# Extracting Hardcoded Subs

Follow these steps to manually extract hardcoded subs and change them to softcoded ones. This is quite a long method, so I will make another guide for a more better and faster one soon.

# Required Softwares

# Process

You can use anyformat for the video but, I will convert the video to mp4 format first.


 ffmpeg -i videoinmkv.mkv -c:v copy -c:a copy videotomp4.mp4

Crop the video with the subs part only. For a 1980*1280 video I did the following crop:


ffmpeg -i video.mp4 -filter:v "crop=1850:250:0:830" -c:a copy video-cropped.mp4

Now, add a timestamp to your cropped video. DO:

ffmpeg -i video-cropped.mp4 -vf "drawtext=fontfile=PlusJakartaSansRegular.ttf:text='%{pts \: hms}': x=0: y=40: 
fontsize=56:fontcolor=yellow: box=1: boxcolor=black" -c:a copy video-cropped-timestamps.mp4

Create image files for every second (for long movies create img files every 2 or even 3 secs).

DO for every 1 secs:

ffmpeg -i video-cropped-timestamps.mp4 -start_number 1 -vf fps=1 video-%04d.jpg

DO for every 2 secs:

ffmpeg -i video-cropped-timestamps.mp4 -start_number 1 -vf fps=1/2 video-%04d.jpg

DO for every 3 secs:

ffmpeg -i video-cropped-timestamps.mp4 -start_number 1 -vf fps=1/3 video-%04d.jpg

Now we will seperate the duplicate and empty image files using Adobe Bridge. Use the label feature of adobe bridge to label the images apart from the duplicate and empty ones and do sort by label. Then select all the images and download them to a different folder.

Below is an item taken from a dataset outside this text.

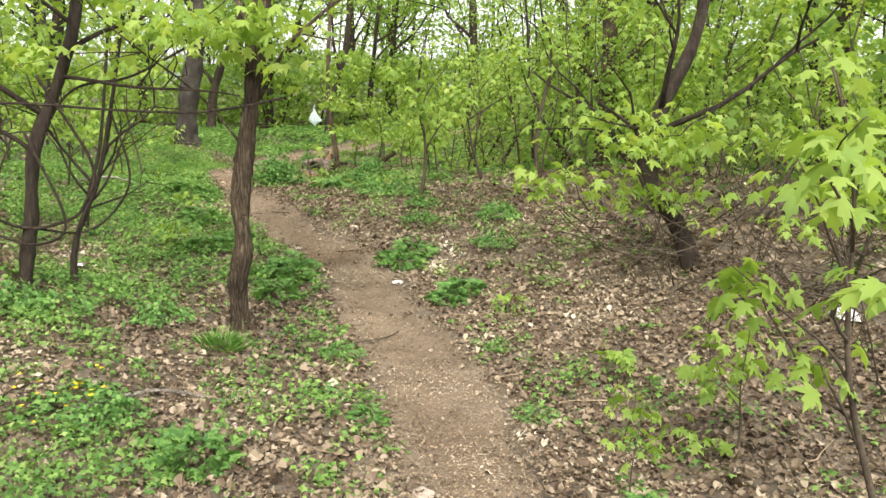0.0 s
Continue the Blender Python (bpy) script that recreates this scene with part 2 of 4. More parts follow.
# the line walked: x, y, half width of the bare earth
WAY = np.array([(-.9, -11, .35), (-.75, -8, .35), (-.2, -5.8, .33), (.3, -4.3, .33), (.45, -2.9, .38), (.42, -1.4, .36), (.3, 0, .31), (.1, .5, .32), (-.15, 1.1, .31),
                (-.42, 2.4, .33), (-.7, 3.6, .3), (-.8, 4.3, .28), (-.88, 5.2, .34), (-.88, 6.9, .34), (-.72, 8.2, .42), (-.43, 9.7, .45), (.12, 11, .48), (.48, 11.9, .5),
                (1.3, 13.2, .53), (1.9, 14, .58), (2.8, 15, .6), (4.35, 15.65, .5), (5.4, 15.95, .5), (8, 17.2, .5), (14, 21, .5)])


def relief(x, y):
    x, y = np.asarray(x, float), np.asarray(y, float)
    d = (x[..., None] - KNOTS[:, 0]) ** 2 + (y[..., None] - KNOTS[:, 1]) ** 2
    w = np.exp(-d / (2 * 0.8**2)) + 0.02 / (1 + d) ** 2
    return (w * KNOTS[:, 2]).sum(-1) / w.sum(-1)


def smooth_line(points, n):
    """A Catmull-Rom line through the points, in n steps a stretch."""
    p = np.vstack([2 * points[0] - points[1], points, 2 * points[-1] - points[-2]])
    out = []
    for i in range(1, len(p) - 2):
        for s in np.linspace(0, 1, n, endpoint=False):
            a, b, c, d = p[i - 1], p[i], p[i + 1], p[i + 2]
            out.append(0.5 * (2 * b + (c - a) * s + (2 * a - 5 * b + 4 * c - d) * s**2 + (3 * b - a - 3 * c + d) * s**3))
    out.append(p[-2])
    return np.array(out)


WAY_FINE = smooth_line(WAY, 8)


def way_side(x, y):
    """Signed distance from the bare earth's edge (negative on it), and the side: -1 left, 1 right."""
    x, y = np.asarray(x, float), np.asarray(y, float)
    best, side, half = np.full(x.shape, 1e9), np.ones(x.shape), np.zeros(x.shape)
    for a, b in zip(WAY_FINE[:-1], WAY_FINE[1:]):
        ex, ey = b[0] - a[0], b[1] - a[1]
        s = np.clip(((x - a[0]) * ex + (y - a[1]) * ey) / (ex * ex + ey * ey), 0, 1)
        dx, dy = x - a[0] - s * ex, y - a[1] - s * ey
        d = np.hypot(dx, dy)
        near = d < best
        best = np.where(near, d, best)
        side = np.where(near, np.where(ex * dy - ey * dx > 0, -1, 1), side)
        half = np.where(near, a[2] + s * (b[2] - a[2]), half)
    return best - half, side


RNG = np.random.default_rng(7)


def wobble(x, y, scale, seed=0.0):
    """A cheap smooth field in -1..1."""
    a = np.sin(x * scale * 1.0 + 1.3 * np.sin(y * scale * 0.7 + seed) + seed)
    b = np.sin(y * scale * 1.13 + 1.7 * np.sin(x * scale * 0.83 + 2.1 * seed) + 2.7 * seed)
    c = np.sin((x + y) * scale * 2.3 + seed * 5 + 1.9 * b)
    return (a + b + 0.6 * c) / 2.6


def ground_z(x, y):
    """Height of the woodland floor, sunk a little along the path."""
    d, _ = way_side(x, y)
    z = relief(x, y) + 0.018 * wobble(x, y, 2.1, 1) + 0.012 * wobble(x, y, 5.7, 2)
    return z - 0.03 * np.clip(-d / 0.15, 0, 1)


# ---- mesh helpers ----
def raw_mesh(name, verts, faces, mats, smooth=True, index=None):
    """A mesh from arrays; faces is one array of equal-sized faces, or a list of such arrays."""
    groups = faces if isinstance(faces, list) else [faces]
    groups = [np.asarray(g, np.int32) for g in groups if len(g)]
    me = bpy.data.meshes.new(name)
    me.vertices.add(len(verts))
    me.vertices.foreach_set("co", np.asarray(verts, np.float32).ravel())
    loops = np.concatenate([g.ravel() for g in groups])
    sizes = np.concatenate([np.full(len(g), g.shape[1]) for g in groups])
    me.loops.add(len(loops))
    me.loops.foreach_set("vertex_index", loops)
    me.polygons.add(len(sizes))
    me.polygons.foreach_set("loop_start", np.concatenate([[0], np.cumsum(sizes)[:-1]]).astype(np.int32))
    for m in mats if isinstance(mats, (list, tuple)) else [mats]:
        me.materials.append(m)
    if index is not None:
        me.polygons.foreach_set("material_index", np.asarray(index, np.int32))
    me.update(calc_edges=True)
    me.polygons.foreach_set("use_smooth", np.full(len(sizes), smooth))
    me.validate()
    return me


def part(name, mesh, parent, label=""):
    ob = new(name, mesh)
    ob.parent = parent
    return tagged(ob, label) if label else ob


def holder(name, x, y, z, label, category, group=""):
    ob = new(name)
    ob.location = (x, y, z)
    ob.empty_display_size = 0.1
    return tagged(ob, label, category, group)


def tube(points, radii, sides=8, rough=0.0, seed=0, cap=True):
    """A knobbly tube along a line: verts and quads (with fan caps as quads that fold)."""
    p, r = np.asarray(points, float), np.asarray(radii, float)
    t = np.gradient(p, axis=0)
    t /= np.linalg.norm(t, axis=1)[:, None] + 1e-9
    ref = np.array([0.31, 0.95, 0.05]) if abs(t[0, 2]) > 0.6 else np.array([0, 0, 1.0])
    u = np.cross(t, ref)
    u /= np.linalg.norm(u, axis=1)[:, None] + 1e-9
    v = np.cross(t, u)
    a = np.linspace(0, 2 * np.pi, sides, endpoint=False)
    rng = np.random.default_rng(seed)
    k = 1 + rough * (rng.random((len(p), sides)) - 0.5) + rough * 0.8 * np.sin(a[None] * 3 + seed + np.arange(len(p))[:, None] * 0.35)
    ring = u[:, None] * np.cos(a)[None, :, None] + v[:, None] * np.sin(a)[None, :, None]
    verts = (p[:, None] + ring * (r[:, None] * k)[..., None]).reshape(-1, 3)
    i, j = np.meshgrid(np.arange(len(p) - 1), np.arange(sides), indexing="ij")
    n = (j + 1) % sides
    quads = np.stack([i * sides + j, i * sides + n, (i + 1) * sides + n, (i + 1) * sides + j], -1).reshape(-1, 4)
    if cap:
        tip = len(verts)
        verts = np.vstack([verts, p[-1], p[0]])
        last, j = (len(p) - 1) * sides, np.arange(sides)
        n = (j + 1) % sides
        tris = np.vstack([np.stack([last + j, last + n, np.full(sides, tip)], -1), np.stack([n, j, np.full(sides, tip + 1)], -1)])
    else:
        tris = np.zeros((0, 3), int)
    return verts, quads, tris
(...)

Change the mode to Filmstrip (top-mid) and use arrow keys to go through the images. When you see subs add label using Ctrl + 6. Do this for all images excluding empty and duplicate ones.

Now select all the images, right click and print them all to one pdf. (Make sure to uncheck fit picture to frame otherwise the photo will be cropped which we really don't want).

Then, you can either use an OCR tool that can extract text from the whole pdf, but such tools are hard to find/are locked behind paywall. What I like to do is split the pdf into multiple pdfs with 60 pages each using Adobe acrobat tool online and use google docs to extract the text.

Adobe Acrobat tool

Upload all the pdfs to google drive, do right click and open with docs. Opening with google docs will automatically extract the sub text along with the timestamp. Open each file and copy all the text to a notepad. Repeat for all pdfs.

Now it's time to correct the subs. For each timestamp move the subs inline (timestamps and the correspoding subs on the same line).

Doing that manually will take a lot of time so you can automate it with python using regex or something of your choice. I used the substitution function in this Regex101 website, so didn't had to write any code.

After arranging it like said so, make a new txt file and save the timestamps only, and make another txt and save the text only. Donot change the format.

Now, we're going to use Subtitle Edit program to make the srt file. Go to File> Import> Plain text and open the text only file. Make sure One line is one subtitle checkbox is selected and then click ok.

Now again, go to import and import the time only file with Time Code option. Then go to tools and and choose adjust durations, check the recalcuate option and click ok. You will now get a base subtitle file that you can work with.

Correct, correct and correct! Use the waveform feature to correct. Trust me this tool will make it 100 times easier. You will now have to give time to correct the timing and any missing text and after done save it as something.srt.